Are women authors held to different standards than men?




A reprise of an earlier post—in conjunction with sharing this great YouTube video portraying the Brontë Sisters Power Dolls!

Dear Literary Ladies,
Not one of the top ten books of 2009 according to Publishers Weekly was by a female writer, and only about a third of the books on their extended best book lists were by women. Do you think women writers are (or should be) judged by different standards than men?


To value praise or stand in awe of blame we must respect the source whence the praise and blame proceed, and I do not respect an inconsistent critic. He says, “if Jane Eyre be the production of a woman, she must be a woman unsexed.’
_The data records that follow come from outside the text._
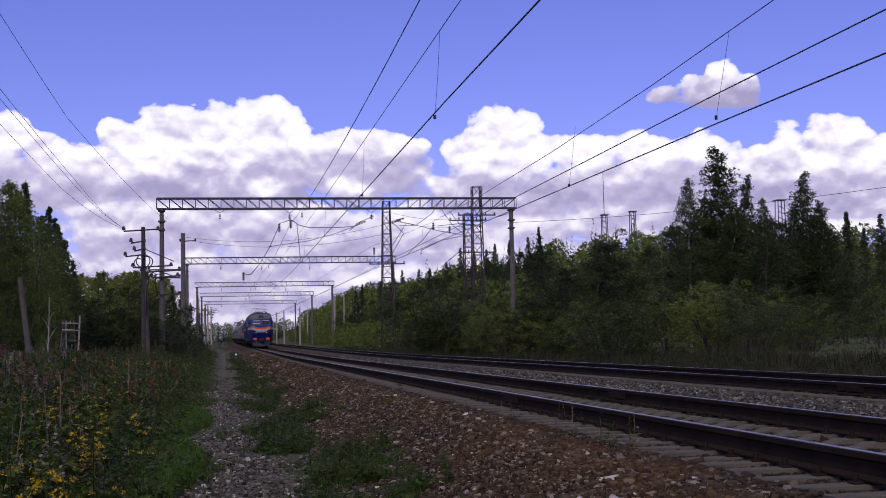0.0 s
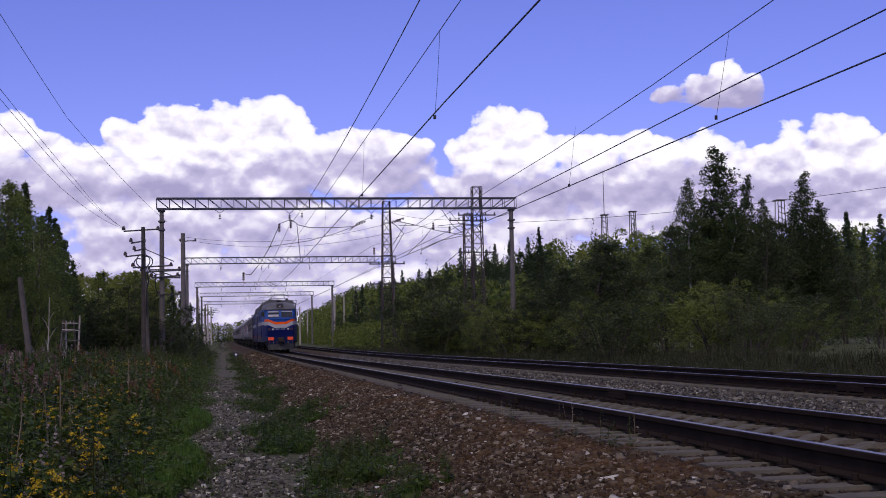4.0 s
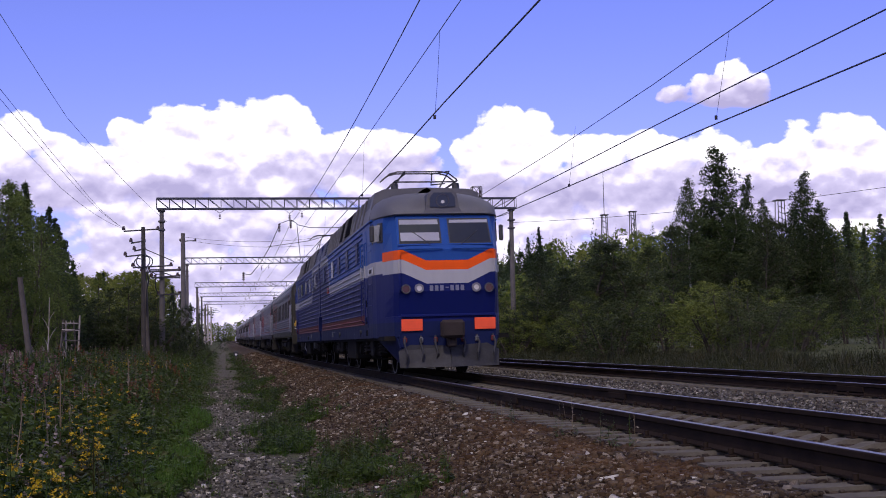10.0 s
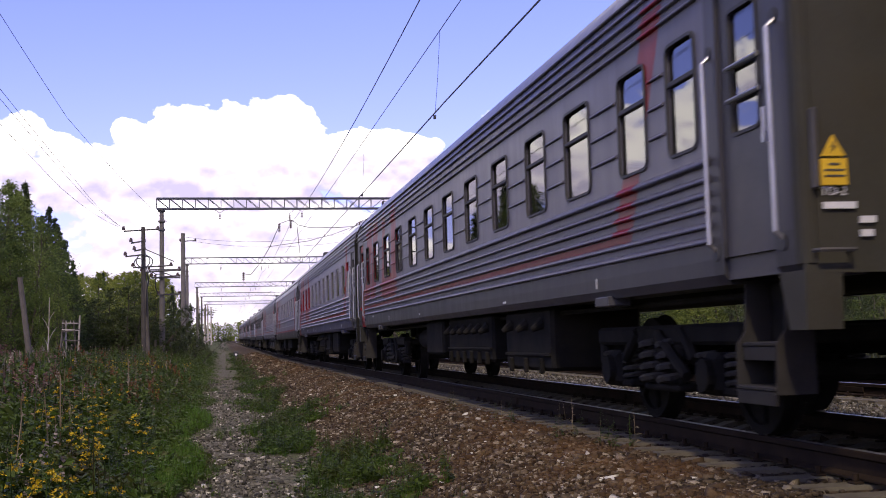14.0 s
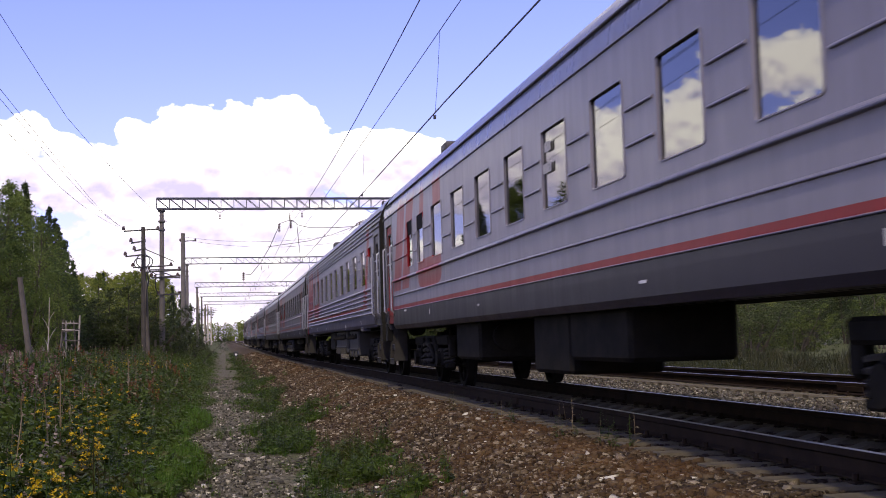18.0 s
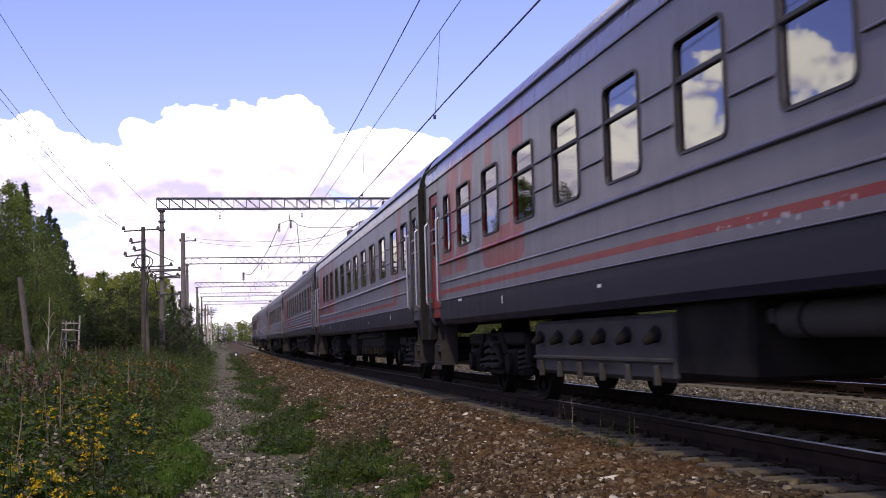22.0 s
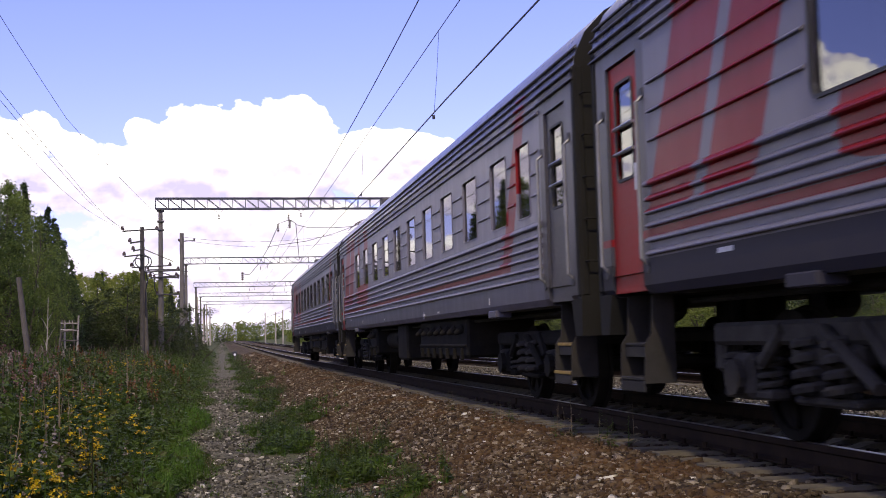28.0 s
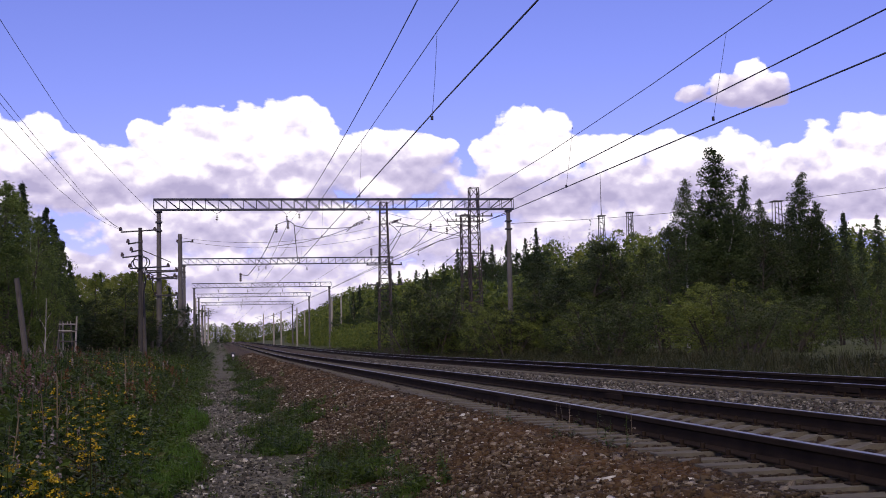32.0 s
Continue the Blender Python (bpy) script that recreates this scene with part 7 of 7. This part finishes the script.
    add("roof_gear", Geo().box(-0.5, 0.5, 7.6, 9.0, 4.42, 4.64, 0.06).box(-0.3, 0.3, 9.8, 12.5, 4.42, 4.56, 0.05).tube([(-0.2, 6.6, 4.6), (-0.2, 13.0, 4.62)], 0.02, 5), DARK_STEEL, "dark roof equipment")
    for y in (7.2, 9.5, 13.0):
        ins = Geo()
        for q in range(4):
            ins.disc((-0.2, y, 4.36 + 0.06 * q), "z", 0.09, 0.035, 9)
        add("insulator", ins, INSULATOR)
    pantograph(loco, M, not lead)


LOCO = thing("electric_locomotive", "blue two-section electric locomotive with orange and white front chevron", "locomotive")
HALF = LOCO_L / 2
loco_section(LOCO, pose(0, -HALF, 0), True)
loco_section(LOCO, pose(0, HALF, 0, 0, 0, 180), False)
for yc in (4.6, 12.6, LOCO_L - 12.6, LOCO_L - 4.6):
    bo = bogie(LOCO, yc - HALF, True, 0.60, 3.0, UNDER)

# ---- what moves ----
def ride(offset, t):
    y = along(t) + offset
    slope = math.degrees(math.atan2(rise(y + 8) - rise(y - 8), 16))
    return pose(0, y, rise(y), slope, -CANT, 0)


def motions():
    walk(CLOUDS, [(t, pose(EYE.x, 0, 0, 0, 0, -0.0447 * t)) for t in (0, 8, 16, 24, 32)])
    times = list(range(0, 33, 2))
    walk(LOCO, [(t, ride(HALF, t)) for t in times])
    for k, car in enumerate(CARS):
        walk(car, [(t, ride(LOCO_L + CAR_L * (k + 0.5), t)) for t in times])
    for ws, parent, ya, r in WHEELS:
        mid = HALF if parent is LOCO else LOCO_L + CAR_L * (CARS.index(parent) + 0.5)
        base = ws.matrix_basis.translation.copy()
        # the wheel turns as far as it rolls while it passes close by
        near = [t / 20 for t in range(0, 641) if 2.0 < along(t / 20) + mid + ya < 34.0]
        if not near:
            near = [15.0, 15.05]
        ts = [0.0] + [t for t in near if 0 < t < 32] + [32.0]
        a0 = along(ts[1])
        rows = []
        for t in ts:
            s = min(max(t, ts[1]), ts[-2])
            rows.append((t, Matrix.Translation(base) @ Matrix.Rotation((a0 - along(s)) / r, 4, "X")))
        walk(ws, rows)


motions()
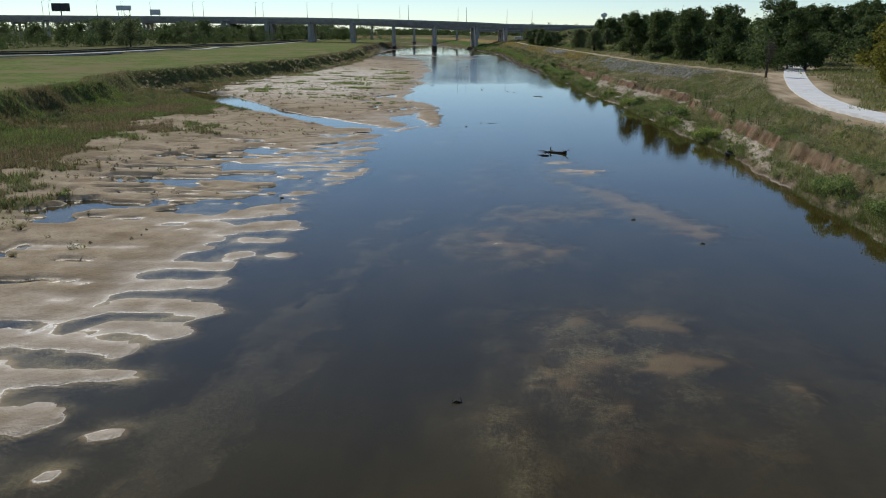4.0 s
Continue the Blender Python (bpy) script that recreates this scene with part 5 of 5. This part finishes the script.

In that case the book is an unredeemed error and should be unreservedly condemned. Jane Eyre is a woman’s autobiography, by a woman it is professedly written. If it is written as no woman would write, condemn it with spirit and decision—say it is bad, but do not eulogise and then detract. I am reminded of The Economist. The literary critic of that paper praised the book if written by a man, and pronounced it ‘odious’ if the work of a woman.

To such critics I would say, ‘To you I am neither man nor woman—I come before you as an author only. It is the sole standard by which you have a right to judge me—the sole ground on which I accept your judgment.’

—Charlotte Brönte, from a letter, August 16, 1849

2 comments:

Vintage Reading May 16, 2010 at 1:28 PM  

Charlotte Bronte was as eloquent in her letters as she is in her fiction. Excellent post. That picture of Bronte looks as though it has been glamourised or softened - I've seen it on a book cover lately.

Nava Atlas May 19, 2010 at 6:05 PM  

Yes, Charlotte was definitely given a "makeover" in this print. There is actually one existent photo of her, I think from just before her death. She looks very sweet, but certainly not glamorous.